As for UCU members, they will respond to any call for action if they believe that the sacrifices they are making have a chance of success. The attacks at a local level on terms and conditions, the wave of redundancies, and the cuts in course provision have all had a demoralising effect. Morale amongst UCU members and FE staff is at rock bottom. You cannot fight a battle with demoralised troops who believe they face defeat even before the battle has begun.
So where is the campaign to enthuse UCU members? Are national officials and NEC members travelling out to FE UCU branches to address meetings? Will the possibility of coordinated national action with other trade unions in education engender a belief that the battle can be won? Is there support from other unions as regards picket lines? Will this be a dispute that will move the TUC to organise joint action in support?
Will there be campaign material that explains that the attacks on living and working conditions arises from the crisis of capitalism and that therefore the only way in the long run to defend what we have gained is to put an end to the anarchy of capitalism? Will it be explained that this system must be replaced by a democratically planned and socially owned economy where the wealth we produce is used for the benefit of all and not the tiny layer of parasites at the top?
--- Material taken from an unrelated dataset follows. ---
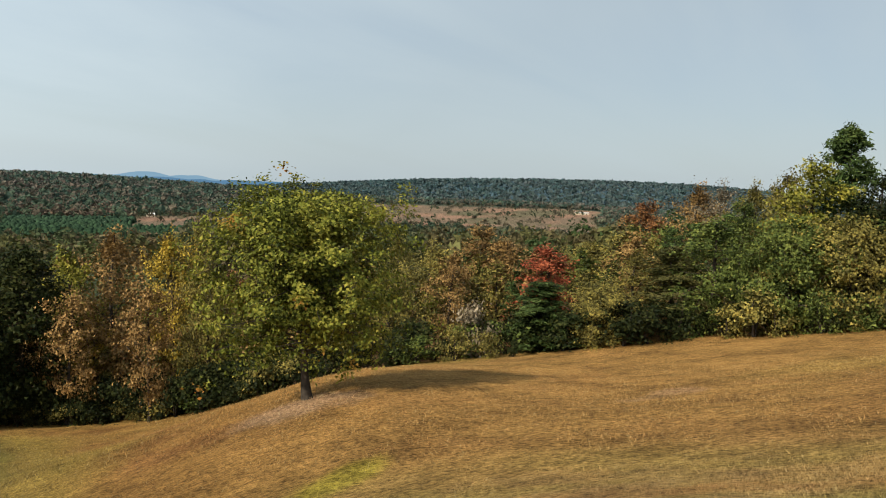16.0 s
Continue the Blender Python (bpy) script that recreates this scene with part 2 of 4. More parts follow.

A one-day strike should therefore be a stepping stone to measure support: to enthuse and galvanise; to explain the realities of a crisis-ridden system; to explain that even if there is small growth in the economy, the cuts in wages and conditions will continue in order to appease the bond markets; to point out the political alternative that we need in order to challenge what is being imposed on us. By trade union action alone this battle will not be won. That is only the starting point.